HOW DOES IT WORK?
The term closed-circuit television refers to any television or video camera that delivers the content it records to a single, specific location or group of locations (a hard drive or bank of video screens). Theoretically, a CCTV system is a closed system, impossible to access from the outside (though that is less true than it once was). Hard drives or other memory devices can be internal to the camera, and can record days or weeks of footage.
These days, CCTV cameras often use known network protocols to transmit information to their storage or display media. That’s a fancy way of saying that the video feed from many cameras travels—unsecured and unencrypted—over the Internet to wherever it will be reviewed. Some cameras openly display their video feed online, either by design or by accident. Others can be hacked fairly easily.
Most of the other cameras we find ourselves commonly surrounded by operate on a similar principle. Cell phone and digital cameras record still photos or video directly to an internal memory device. Most cell phones and some digital cameras are capable of then transmitting that content to other devices or a website. Similarly, webcams record video and deliver the content to a computer hard drive or website or simply provide a live feed to the operator.
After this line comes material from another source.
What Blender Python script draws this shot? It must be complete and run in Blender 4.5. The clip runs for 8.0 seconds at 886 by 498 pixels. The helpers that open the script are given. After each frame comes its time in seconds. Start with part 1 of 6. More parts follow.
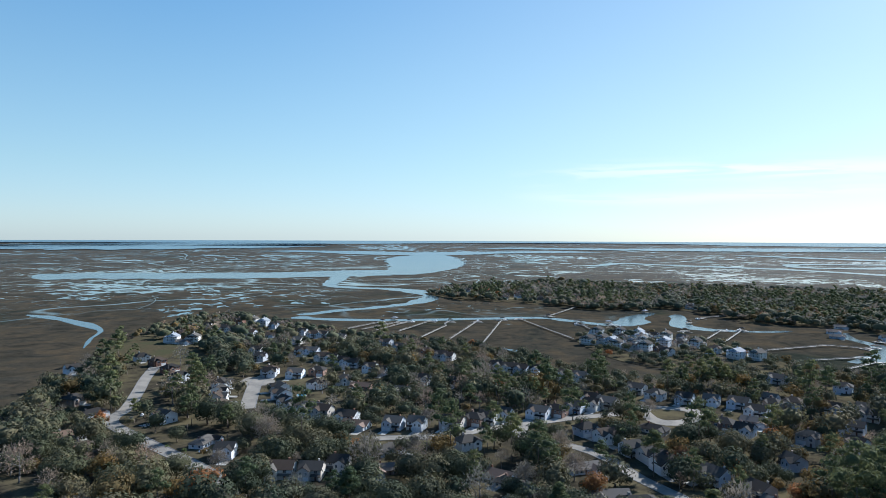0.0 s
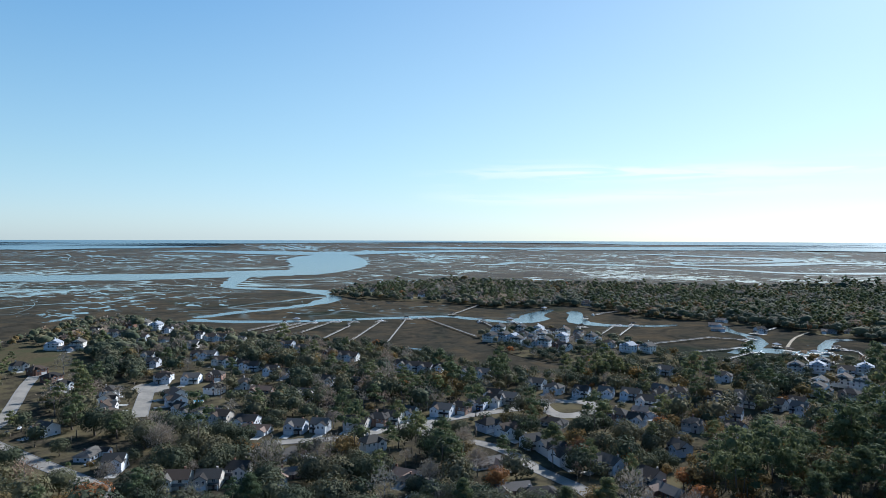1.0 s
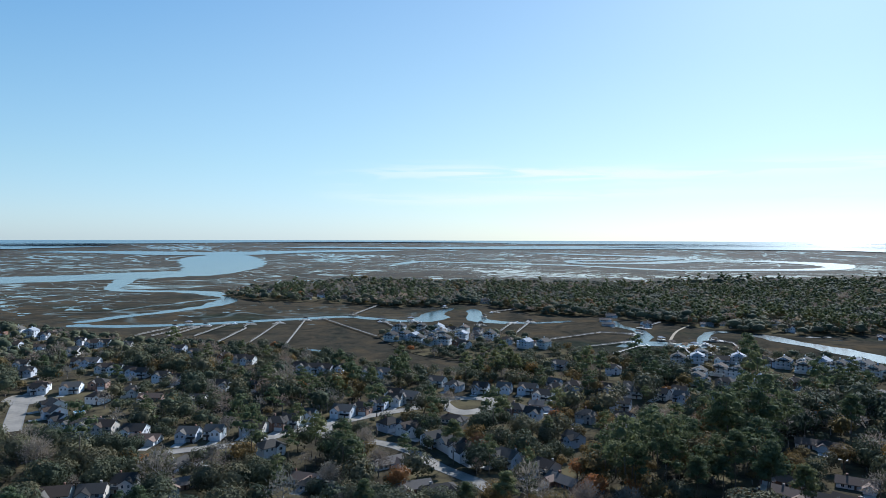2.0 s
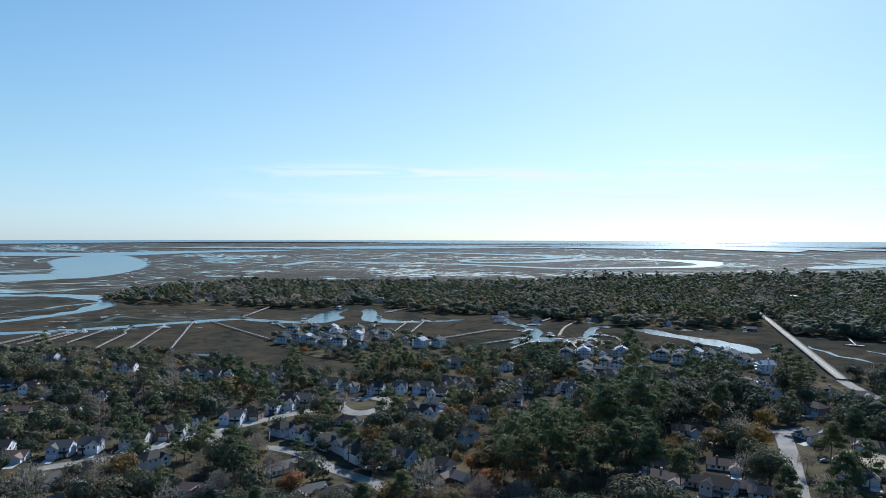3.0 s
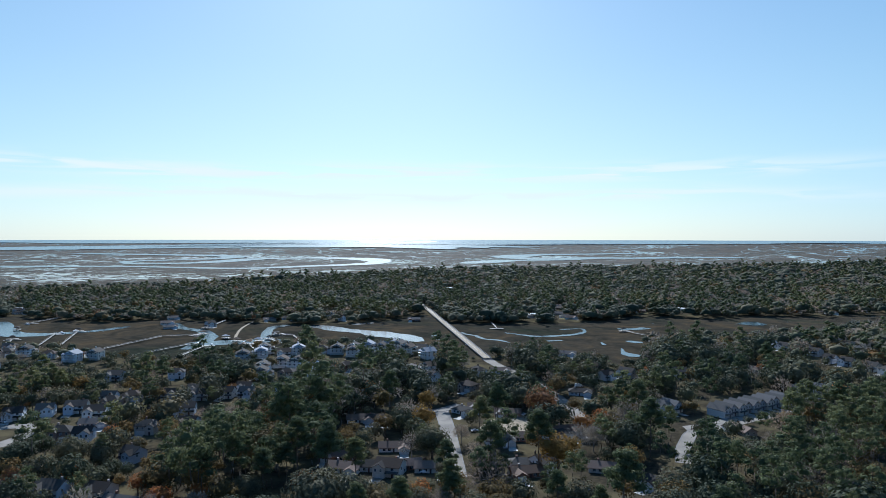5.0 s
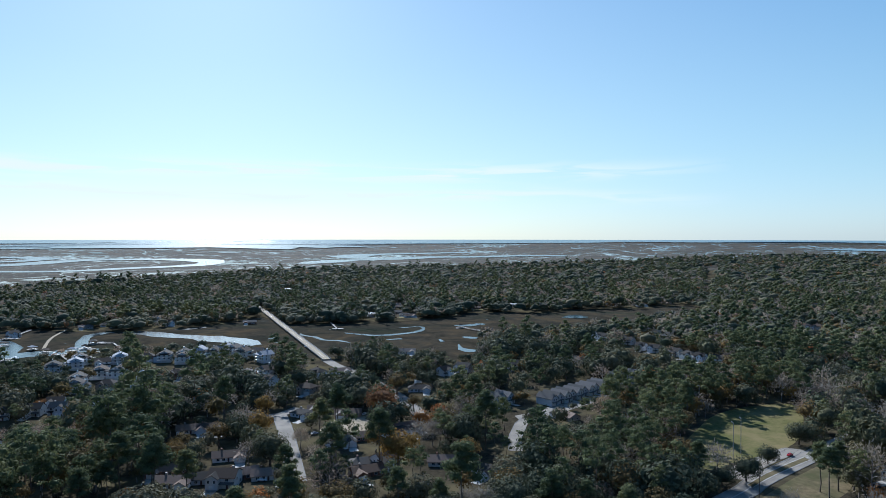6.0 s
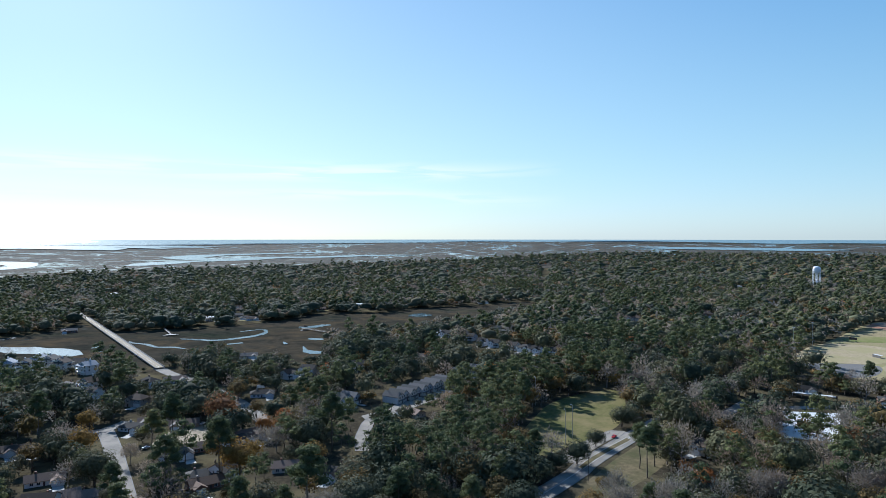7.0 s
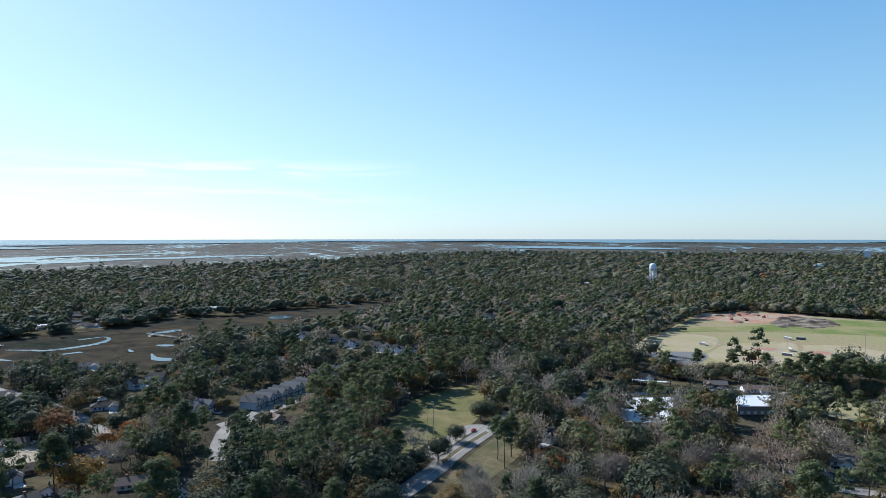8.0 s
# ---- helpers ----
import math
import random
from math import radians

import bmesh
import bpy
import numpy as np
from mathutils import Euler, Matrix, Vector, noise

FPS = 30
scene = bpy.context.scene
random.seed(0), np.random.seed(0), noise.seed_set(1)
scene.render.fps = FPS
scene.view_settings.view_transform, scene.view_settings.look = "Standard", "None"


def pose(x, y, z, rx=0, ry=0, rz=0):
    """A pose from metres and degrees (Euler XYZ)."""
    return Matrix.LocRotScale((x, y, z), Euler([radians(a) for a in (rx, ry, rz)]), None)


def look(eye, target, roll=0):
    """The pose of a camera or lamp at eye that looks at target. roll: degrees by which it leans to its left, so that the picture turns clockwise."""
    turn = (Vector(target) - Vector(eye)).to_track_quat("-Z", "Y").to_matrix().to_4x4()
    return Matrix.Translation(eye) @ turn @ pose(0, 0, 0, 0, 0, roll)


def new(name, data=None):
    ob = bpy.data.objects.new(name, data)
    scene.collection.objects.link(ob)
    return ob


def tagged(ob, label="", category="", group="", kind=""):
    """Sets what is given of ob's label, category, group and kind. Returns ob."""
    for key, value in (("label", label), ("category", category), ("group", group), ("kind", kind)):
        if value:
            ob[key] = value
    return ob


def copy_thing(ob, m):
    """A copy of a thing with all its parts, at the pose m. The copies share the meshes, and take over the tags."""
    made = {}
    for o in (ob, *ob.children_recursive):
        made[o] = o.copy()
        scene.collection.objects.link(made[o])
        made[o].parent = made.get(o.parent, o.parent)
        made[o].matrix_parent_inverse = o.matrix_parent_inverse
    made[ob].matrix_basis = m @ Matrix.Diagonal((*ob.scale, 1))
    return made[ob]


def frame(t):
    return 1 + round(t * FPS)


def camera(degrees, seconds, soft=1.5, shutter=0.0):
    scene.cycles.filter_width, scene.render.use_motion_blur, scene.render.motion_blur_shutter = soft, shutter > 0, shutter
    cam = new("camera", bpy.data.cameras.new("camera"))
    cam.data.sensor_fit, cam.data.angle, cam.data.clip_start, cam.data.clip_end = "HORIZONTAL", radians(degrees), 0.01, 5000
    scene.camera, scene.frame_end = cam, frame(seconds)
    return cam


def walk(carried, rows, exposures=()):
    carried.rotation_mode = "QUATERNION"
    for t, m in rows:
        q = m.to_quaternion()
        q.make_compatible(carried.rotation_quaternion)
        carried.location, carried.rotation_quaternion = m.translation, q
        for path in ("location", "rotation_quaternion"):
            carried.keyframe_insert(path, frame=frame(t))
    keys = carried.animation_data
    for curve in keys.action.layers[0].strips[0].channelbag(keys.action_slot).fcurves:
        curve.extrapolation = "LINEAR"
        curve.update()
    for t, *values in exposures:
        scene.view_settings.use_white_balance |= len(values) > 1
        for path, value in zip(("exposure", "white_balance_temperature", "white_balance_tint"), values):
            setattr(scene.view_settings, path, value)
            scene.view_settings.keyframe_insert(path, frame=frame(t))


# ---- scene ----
cam = camera(66.3, 8.0, soft=0.7)
EYE = (0.0, 0.0, 120.0)
# seconds, yaw, pitch, roll: the drone hovers on one spot and turns
TURN = [
    (0.0, 0.00, -0.99, -0.23),
    (0.5, -3.93, -1.00, -0.21),
    (1.0, -8.10, -1.01, -0.20),
    (1.5, -12.31, -1.02, -0.18),
    (3.0, -25.35, -1.04, -0.14),
    (3.5, -30.66, -1.05, -0.12),
    (4.0, -37.72, -1.06, -0.10),
    (4.5, -45.14, -1.07, -0.09),
    (6.0, -65.65, -1.10, -0.04),
    (6.5, -72.40, -1.11, -0.03),
    (7.0, -78.64, -1.11, -0.01),
    (7.5, -84.56, -1.12, 0.00),
    (8.0, -90.30, -1.13, 0.02),
]
walk(cam, [(t, pose(*EYE, 90 + p, r, w)) for t, w, p, r in TURN], [(0.0, 0.70, 5850, 10), (1.5, 0.60, 5700, 10), (3.5, 0.50, 5550, 10), (4.5, 0.48, 5550, 10), (6.5, 0.56, 5600, 10), (8.0, 0.74, 5700, 10)])

# ---- light: clear winter sky, low sun over the marsh ----
SUN_AZ, SUN_EL = 47.0, 31.0
world = bpy.data.worlds.new("sky")
scene.world = world
world.use_nodes = True
wn, wl = world.node_tree.nodes, world.node_tree.links
wn.clear()
w_out = wn.new("ShaderNodeOutputWorld")
w_bg = wn.new("ShaderNodeBackground")
sky = wn.new("ShaderNodeTexSky")
sky.sky_type = "NISHITA"
sky.sun_disc = False
sky.sun_elevation, sky.sun_rotation = radians(SUN_EL), radians(SUN_AZ)
sky.altitude, sky.air_density, sky.dust_density, sky.ozone_density = 100, 1.0, 0.4, 3.2
w_bg.inputs["Strength"].default_value = 0.082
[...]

Don’t be fooled into believing that just because a webcam is attached to your computer you’re the only operator.
For the most part, footage from a given camera is owned by the owner of the camera. If you are recorded in a public place or on the property of another person, the video record of your passing belongs to them. Your entry into a public space or a private space owned by another person constitutes permission. Privately, they are free to do whatever they want with whatever images of you they capture.
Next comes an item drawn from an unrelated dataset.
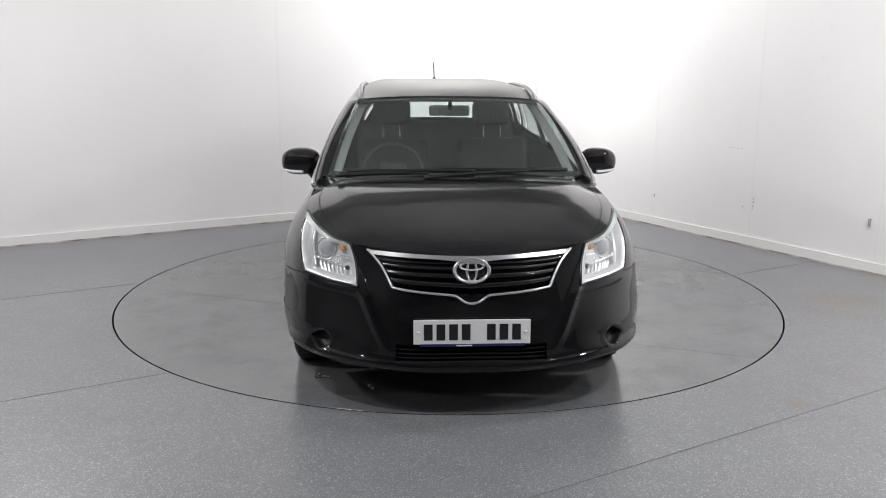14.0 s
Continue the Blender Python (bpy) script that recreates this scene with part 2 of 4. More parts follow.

However, if they decide to begin posting things on the Internet, the law becomes more vague. Unless you’re doing something newsworthy—as vague and meaningless a word as there ever could be—you pretty much own the rights to your likeness. If you’ve been filmed without your permission and the owner of the film is realizing a profit, you have the right to demand a part of that profit or the removal of the video from wherever it’s being shown. If the video is painfully embarrassing and recorded somewhere you should have had the reasonable expectation of privacy (your high school AV room, for instance, or a friend’s bathroom), you’d be within your rights to demand compensation or the removal of the video or both.